**Prompt**. Would you transcribe the listing that follows, character for character, and omit its images?

======== Recorded information ========

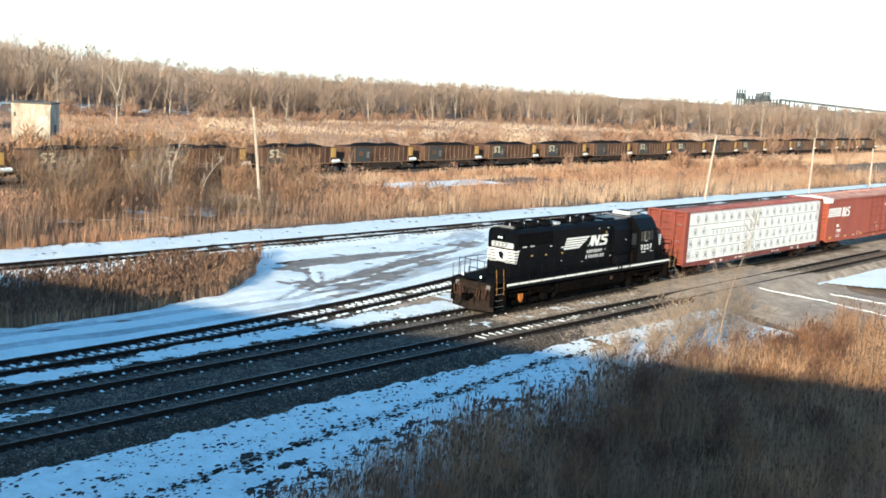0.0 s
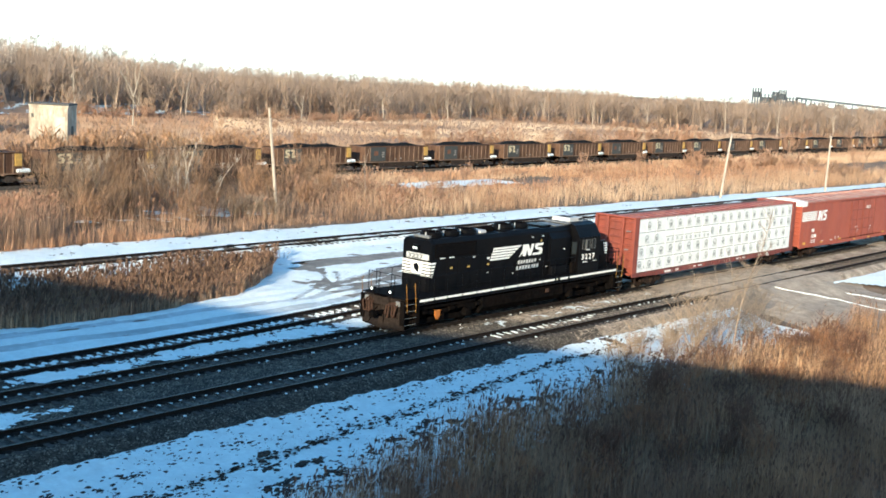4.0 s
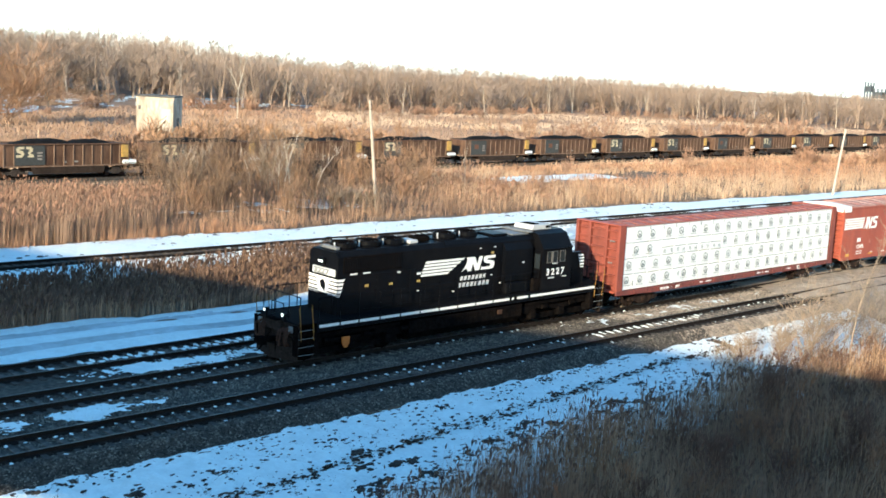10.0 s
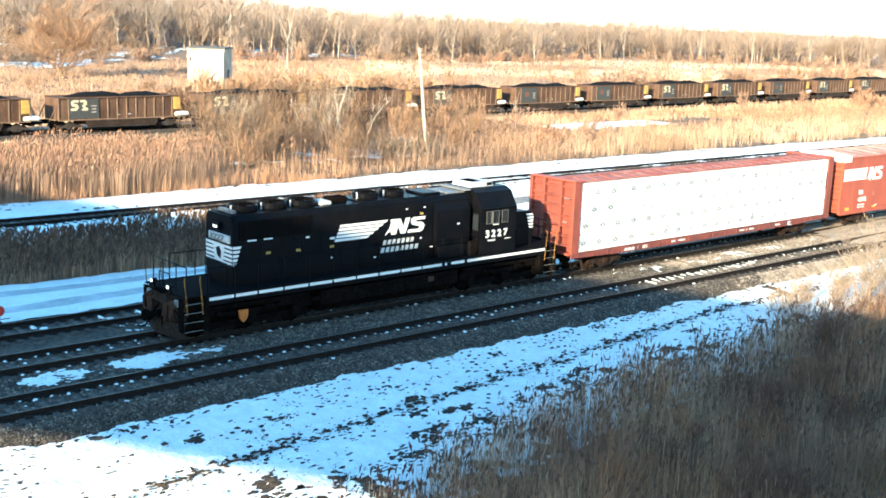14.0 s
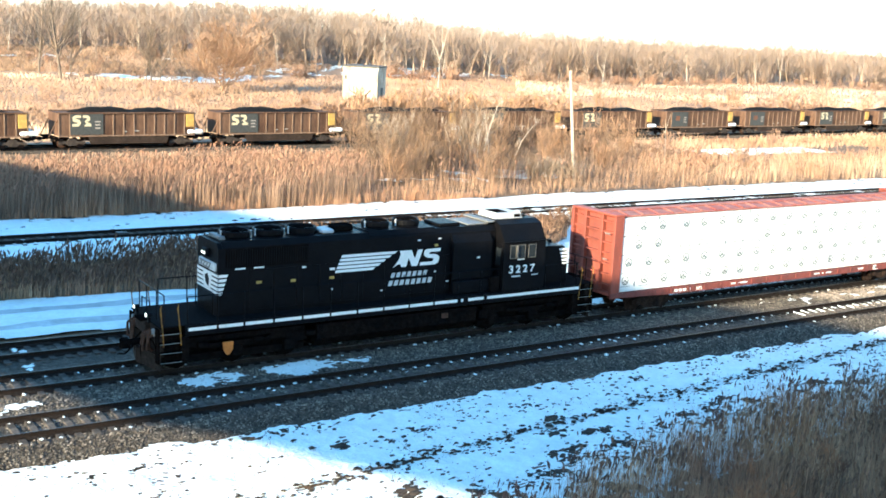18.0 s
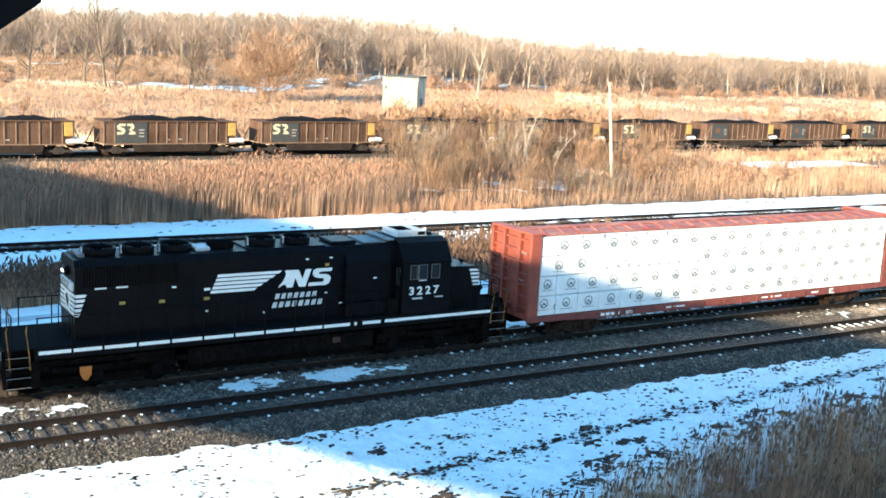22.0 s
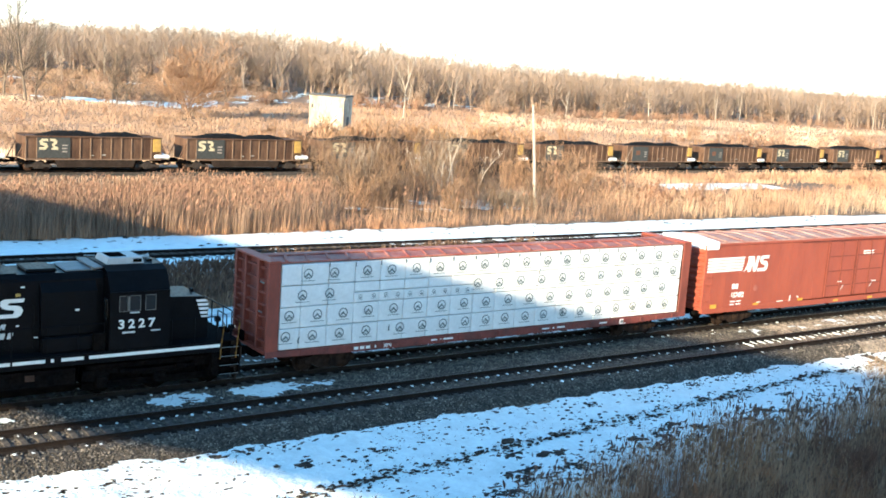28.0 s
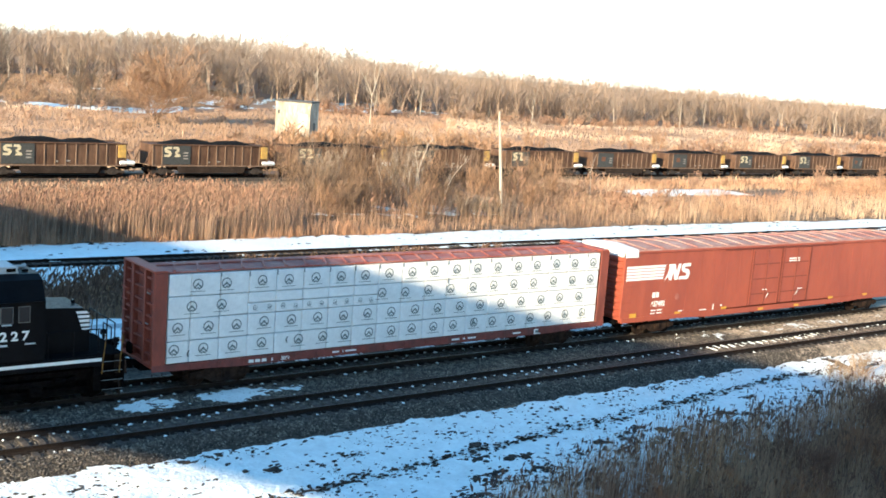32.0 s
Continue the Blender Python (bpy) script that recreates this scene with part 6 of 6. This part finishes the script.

========

**Completed exercise**.
0.0 s
4.0 s
10.0 s
14.0 s
18.0 s
22.0 s
28.0 s
32.0 s
Continue the Blender Python (bpy) script that recreates this scene with part 6 of 6. This part finishes the script.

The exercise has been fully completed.